Oh Henry, you had guts enough to still be here and read this far? I would have expected you to be running back to Anais or wifey after my earlier comments. So out of character for you to intentionally come near a strong woman. This Tropic of Cancer, your classic, has been called a defining work of American literature? Well it did give insight into the stream of your soul. It is much more accessable than the work of Joyce (which, try as she did, Inez just could not get through). It does bring the reader into your world Henry. Certainly a very dysfunctional world, but the work allows you to be emerged in it. It is certainly not a place where I would want to stay. It is the world of a man. You capture the destituteness and debauchery of men so well.

Oates, I dislike your Kelly for what she is. You have portrayed her well. So many women, and not just young ones, fall prey to these wanton men. You message is one that must be absorbed by women. Your style and method of delivery is effective. You take the reader inside Kellys head, her thought process. You keep visiting the point of climax her death and bring Kelly and the reader back just before it happens. You make it such that even though the reader knows it will happen, it is never sure until it happens. You tease like an experienced lover. Your ending is not one of release however. You deliver a lesson and a warning. A lesson to needy women. A warning about lascivious, licentious men.
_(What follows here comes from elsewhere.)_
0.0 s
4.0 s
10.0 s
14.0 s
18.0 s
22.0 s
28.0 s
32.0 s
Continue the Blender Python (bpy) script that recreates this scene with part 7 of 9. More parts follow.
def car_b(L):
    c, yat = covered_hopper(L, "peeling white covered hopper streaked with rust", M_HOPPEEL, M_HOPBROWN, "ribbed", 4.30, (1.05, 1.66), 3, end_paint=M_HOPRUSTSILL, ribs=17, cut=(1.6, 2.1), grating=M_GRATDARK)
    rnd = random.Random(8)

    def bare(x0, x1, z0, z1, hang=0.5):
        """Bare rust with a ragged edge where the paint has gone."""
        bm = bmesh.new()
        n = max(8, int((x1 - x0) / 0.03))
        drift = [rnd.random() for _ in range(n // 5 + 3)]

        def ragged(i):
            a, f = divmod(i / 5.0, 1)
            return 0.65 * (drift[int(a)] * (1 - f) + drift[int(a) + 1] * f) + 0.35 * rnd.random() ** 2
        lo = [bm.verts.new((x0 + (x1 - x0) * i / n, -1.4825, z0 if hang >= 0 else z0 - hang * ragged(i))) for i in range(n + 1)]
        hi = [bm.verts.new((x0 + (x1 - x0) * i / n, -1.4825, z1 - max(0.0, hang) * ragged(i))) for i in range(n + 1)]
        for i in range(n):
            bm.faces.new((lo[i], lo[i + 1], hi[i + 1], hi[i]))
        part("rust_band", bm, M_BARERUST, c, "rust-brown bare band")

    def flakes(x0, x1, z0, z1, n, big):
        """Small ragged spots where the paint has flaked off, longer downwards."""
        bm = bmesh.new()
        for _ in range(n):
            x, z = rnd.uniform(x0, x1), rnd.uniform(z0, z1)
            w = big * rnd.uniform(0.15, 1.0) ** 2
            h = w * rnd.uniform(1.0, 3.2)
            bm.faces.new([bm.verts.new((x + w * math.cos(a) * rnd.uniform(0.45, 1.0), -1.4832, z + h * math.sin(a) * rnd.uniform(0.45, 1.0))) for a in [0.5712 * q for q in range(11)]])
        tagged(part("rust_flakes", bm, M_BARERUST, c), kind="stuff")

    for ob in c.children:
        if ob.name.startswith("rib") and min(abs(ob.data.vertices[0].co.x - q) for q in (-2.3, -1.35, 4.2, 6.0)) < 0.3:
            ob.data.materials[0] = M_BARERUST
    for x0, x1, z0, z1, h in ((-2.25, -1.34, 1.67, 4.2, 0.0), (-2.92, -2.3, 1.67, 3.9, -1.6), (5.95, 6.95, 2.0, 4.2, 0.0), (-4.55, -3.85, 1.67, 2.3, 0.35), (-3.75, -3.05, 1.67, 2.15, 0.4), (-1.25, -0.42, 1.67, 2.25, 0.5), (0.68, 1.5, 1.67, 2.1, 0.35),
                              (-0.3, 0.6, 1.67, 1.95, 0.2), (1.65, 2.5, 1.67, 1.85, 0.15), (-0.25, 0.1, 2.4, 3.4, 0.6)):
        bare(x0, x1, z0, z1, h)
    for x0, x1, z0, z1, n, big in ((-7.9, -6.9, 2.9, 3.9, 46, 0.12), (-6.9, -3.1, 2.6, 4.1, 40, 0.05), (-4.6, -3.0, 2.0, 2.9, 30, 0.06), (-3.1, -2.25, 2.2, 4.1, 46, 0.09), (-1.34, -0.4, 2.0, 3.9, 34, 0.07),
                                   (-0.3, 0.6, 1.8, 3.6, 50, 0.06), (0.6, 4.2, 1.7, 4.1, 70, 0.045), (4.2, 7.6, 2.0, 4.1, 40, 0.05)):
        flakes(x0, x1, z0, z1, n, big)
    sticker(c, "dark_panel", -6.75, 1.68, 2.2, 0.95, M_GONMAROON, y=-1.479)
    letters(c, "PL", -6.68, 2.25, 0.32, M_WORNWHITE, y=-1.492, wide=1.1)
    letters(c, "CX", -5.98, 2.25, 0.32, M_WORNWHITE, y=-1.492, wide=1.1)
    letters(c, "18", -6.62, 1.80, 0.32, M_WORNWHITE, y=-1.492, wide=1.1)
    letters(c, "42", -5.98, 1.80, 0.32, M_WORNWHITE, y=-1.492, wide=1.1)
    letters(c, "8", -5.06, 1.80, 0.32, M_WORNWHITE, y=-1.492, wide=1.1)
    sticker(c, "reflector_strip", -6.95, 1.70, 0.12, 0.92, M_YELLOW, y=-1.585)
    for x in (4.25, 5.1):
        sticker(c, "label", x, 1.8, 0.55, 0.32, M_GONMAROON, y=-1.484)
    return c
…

Nabokov, you, so much more that Miller, are a master. You made me see your characters. You brought me inside you characters. I felt the childish manipulations of Lolita, the scheming desperatness of her mother, the leering letchury of Humbert. You use of vocabulary by Humbert so that he seemingly places himself on a intellectual clay pedistle is brilliant I may be a pedophile, but Im smarter than you it is nearly a schoolyard chant that runs through the pages. Miller was more graphic, your work is more revealing there are fewer Henry Millers stumbling through the sewers (and they are less of a threat) than the legions of Humbert Humberts leering at the schoolyard.


Works

Camus, Albert. The Stranger. New York: Random House, 1988.

Delillo, Don. Mao II. New York: Penguin, 1991.

El Saadawi, Nawal. God Dies by the Nile. London: Zed Books Ltd., 1995.

Miller, Henry. Tropic of Cancer. New York: Grove Press, 1961.

Min, Anchee. Red Azalea. New York: Berkley Books, 1995.

Nabokov, Vladimir. Lolita. New York: Vintage Books, 1997.

Nin, Anais. Incest. San Diego: Harvest Book, 1992.

Oates, Joyce Carol. Black Water. New York: Plume, 1992.

Sartre, Jean-Paul. No Exit and Three Other Plays. New York: Vintage International, 1989.

Suskind, Patrick. Perfume. New York: Washington Square Press, 1986.